The writer, art critic, exhibition organizer, and political activist Carl Einstein (1885-1940) spent his early years, from 1888 to 1904, in Karlsruhe. Between 1905 and 1928 he lived in Berlin and later in Paris, before joining the Spanish Civil War in Catalonia in 1936.
The reception of Carl Einstein’s work is considered something of an insiders’ feat. Although he was a contemporary critic and promoter of modernist art and a close friend of Franz Pfemfert (Die Aktion), the gallerist Daniel-Henry Kahnweiler, and the artist Georges Braque among others, his publications and manuscripts have been rediscovered only relatively recently. In his hometown Karlsruhe, a commemorative culture concerning Carl Einstein is still missing. The writer represents in exemplary fashion the expulsion of the intellectual Jewish elite in Germany in the first half of the 20th century. Einstein is regarded as a »prophet of the avant-garde«, as revolutionary in literature and politics, but has also been called »half-forgotten«. His precarious life, and his suicide during his flight from the Nazi regime, remain complicating factors in the search for traces of his literary remains.
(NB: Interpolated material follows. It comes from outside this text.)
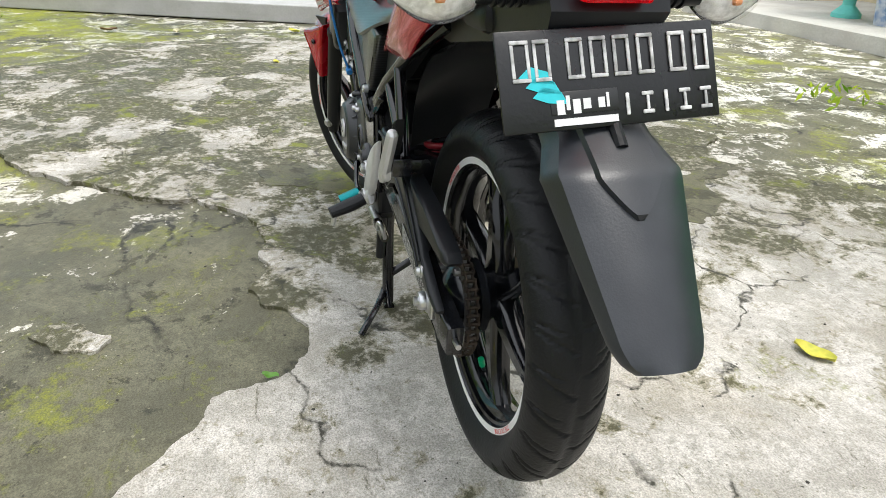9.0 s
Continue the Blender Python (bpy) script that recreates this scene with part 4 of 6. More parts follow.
# -- tank shrouds: an arrow of two arms --
for s in (-1, 1):
    o = (0, s, 0)
    U1 = [(0.665, s * 0.158, 0.827), (0.72, s * 0.168, 0.845), (0.782, s * 0.179, 0.838), (0.852, s * 0.187, 0.816), (0.947, s * 0.185, 0.778), (1.025, s * 0.166, 0.727)]
    L1 = [(0.704, s * 0.158, 0.722), (0.724, s * 0.167, 0.746), (0.781, s * 0.178, 0.764), (0.839, s * 0.185, 0.748), (0.930, s * 0.186, 0.706), (1.026, s * 0.166, 0.702)]
    U2 = [(0.678, s * 0.148, 0.667), (0.726, s * 0.163, 0.674), (0.789, s * 0.176, 0.694), (0.838, s * 0.182, 0.717), (0.884, s * 0.185, 0.727), (0.955, s * 0.183, 0.699)]
    L2 = [(0.679, s * 0.148, 0.657), (0.739, s * 0.162, 0.649), (0.800, s * 0.170, 0.637), (0.835, s * 0.175, 0.628), (0.880, s * 0.180, 0.652), (0.957, s * 0.181, 0.694)]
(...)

Thanks to the extensive research work undertaken over the past thirty years, Carl Einstein’s name and works have been canonized in art historiography. His work continues to offer new insights, however. His poetry, art criticism and prose bear witness to the classical modern period. In the inter-war years he became an influential mediator for the cultural transfer between Paris and Berlin and as an author he shaped a specific language for modern art.
In 1912 Einstein published »Bebuquin oder die Dilettanten des Wunders«. This text was conceptualized as an »anti-novel«; as such it anticipated Dada and Surrealism. His essay »Negerplastik«, which opened a new perspective on so-called Primitive Art, appeared in 1915, succeeded in 1926 by a very successful survey of modern art, entitled »Die Kunst des XX. Jahrhunderts«. At that time it was customary that mainly non-academics wrote about contemporary art. As an art critic wielding a sharp pen, Carl Einstein accompanied relevant movements of contemporary art, such as Expressionism, Cubism, Constructivism, and Surrealism, and was an influential figure within the German art scene of the 1920s. Einstein’s work comprises literary essays and texts of art criticism, studies of art history and art historiography, letters and interview recordings that reveal both the tension of his epoch and his individual expression.
On Thursday, 2 February 2017, the event takes place at 7 pm at the Museum für Literatur am Oberrhein. On Friday and Saturday, 3 and 4 February 2017, it takes place from 9 am to 7 pm at the ZKM | Karlsruhe.